Bokhol (Dagana) - un village à l’heure des technologies de l’information et de la communication
vendredi 23 février 2007
Malgré les nombreuses difficultés qu’il rencontre (voir notre édition d’hier), le village de Bokhol peut se glorifier d’avoir été doté d’un centre multimédia communautaire (Cmc) dont une radio communautaire, grâce aux actions combinées de l’Agence suisse pour le développement et la coopération et de l’Unesco dans le cadre de son programme d’implantation à grande échelle de centres multimédias communautaires (Cmc).
Ces centres multimédias communautaires participent à la réduction de la « fracture numérique » et mettent les technologies de l’information et de la communication au service du développement des communautés marginalisées. Une belle originalité, d’ailleurs, saluée ici par la directrice de la radio, une dame de plus de 50 ans, Ndèye Arame Sarr, qui affirme que ces centres multimédias constituent une plate-forme unique, intégrant la radio et un centre d’accès communautaire : le télécentre, le centre de ressources, le cyber-espace.
Les communautés de Bokhol, surtout les jeunes, ont là une occasion unique pour se familiariser avec les technologies de l’information et de la communication (Tic). Et la nouvelle structure fait déjà la fierté des populations du village. Elles s’estiment heureuses et demandent même que la tranche horaire réservée à la diffusion des émissions de la radio soit augmentée. Celle-ci est baptisée « Sédor Fm » et émet quotidiennement sur la 92.0 FM pendant 5 heures : 2 heures le matin (de 8h à 10h) et 3h le soir (de 18h à 21h). « C’est pas suffisant pour nous » lance un gérant de télécentre du village. Khalifa Guèye, enseignant, gestionnaire du centre multimédia et gérant du cyber, nous dit que les membres du conseil de gestion ont pris bonne note de cette demande et vont l’étudier. La radio communautaire a un impact important. « Et il est de développement sur plusieurs dimensions », estime Khalifa Guèye. Ses animateurs, bien qu’étant des bénévoles, travaillent sur différents domaines, notamment la santé, l’éducation, la culture, l’environnement. Il y a également des émissions consacrées aux jeunes et aux femmes, qui sont axées sur les questions de développement.
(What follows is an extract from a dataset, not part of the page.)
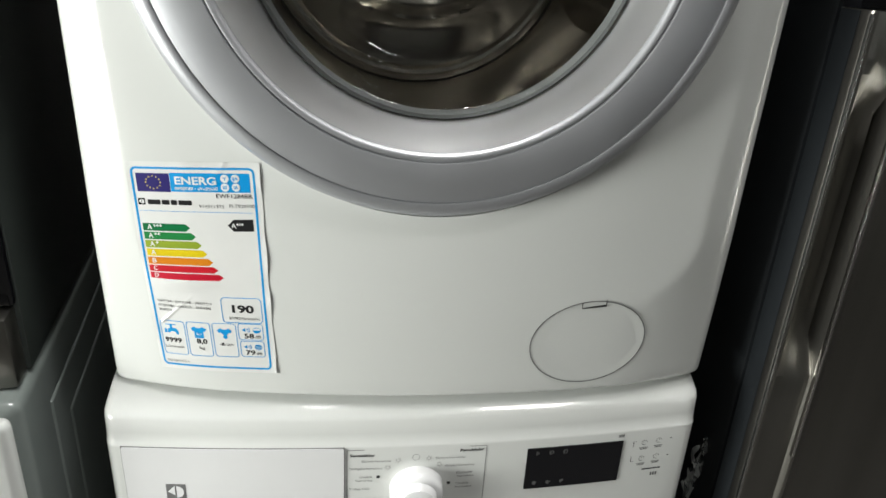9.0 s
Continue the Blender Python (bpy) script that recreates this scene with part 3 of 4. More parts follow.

« C’est pour cette raison que les populations émettent cette demande d’augmenter la tranche horaire », ajoute Khalifa Guèye. Mais, le fonctionnement n’est pas sans difficultés, même si la radio bénéficie déjà d’une bonne appréciation. La directrice, Ndèye Arame Sarr, évoque le manque de matériels de reportage, car souvent ils sont obligés d’aller sur le terrain pour des enregistrements d’émissions. Les animateurs n’étant que des « intermédiaires » entre la radio et les populations, des spécialistes sont souvent sollicités pour des interventions.
« En fait, nous n’avons que des échantillons de matériel en quelque sorte », souligne la directrice. Le technicien de service, Babacar Mbengue, explique qu’à chaque fois qu’une émission passe, il n’y a plus de possibilité de faire des enregistrements. L’émetteur aussi n’est pas protégé par manque de régulateur et est exposé aux incessantes coupures de courant dans la zone. « Nous n’avons même pas de groupe électrogène », se désole-t-il.
Le cyber n’est pas encore connecté au réseau Adsl, même s’il dispose de quatre ordinateurs, le cinquième servant de serveur. La promesse est venue de la Sonatel, selon Khalifa Guèye. Mais il faut reconnaître que celle-ci « semble impuissante face au réseau de Mauritel qui couvre toute la zone ». Le réseau portable est toujours hors ligne dès qu’on accède à ces localités, qui longent le fleuve Sénégal et à proximité de la Mauritanie. « Il y a toujours des problèmes d’interférence. Les communications téléphoniques posent problème à Bokhol. Il y a un travail à faire ici », estime Khalifa Guèye.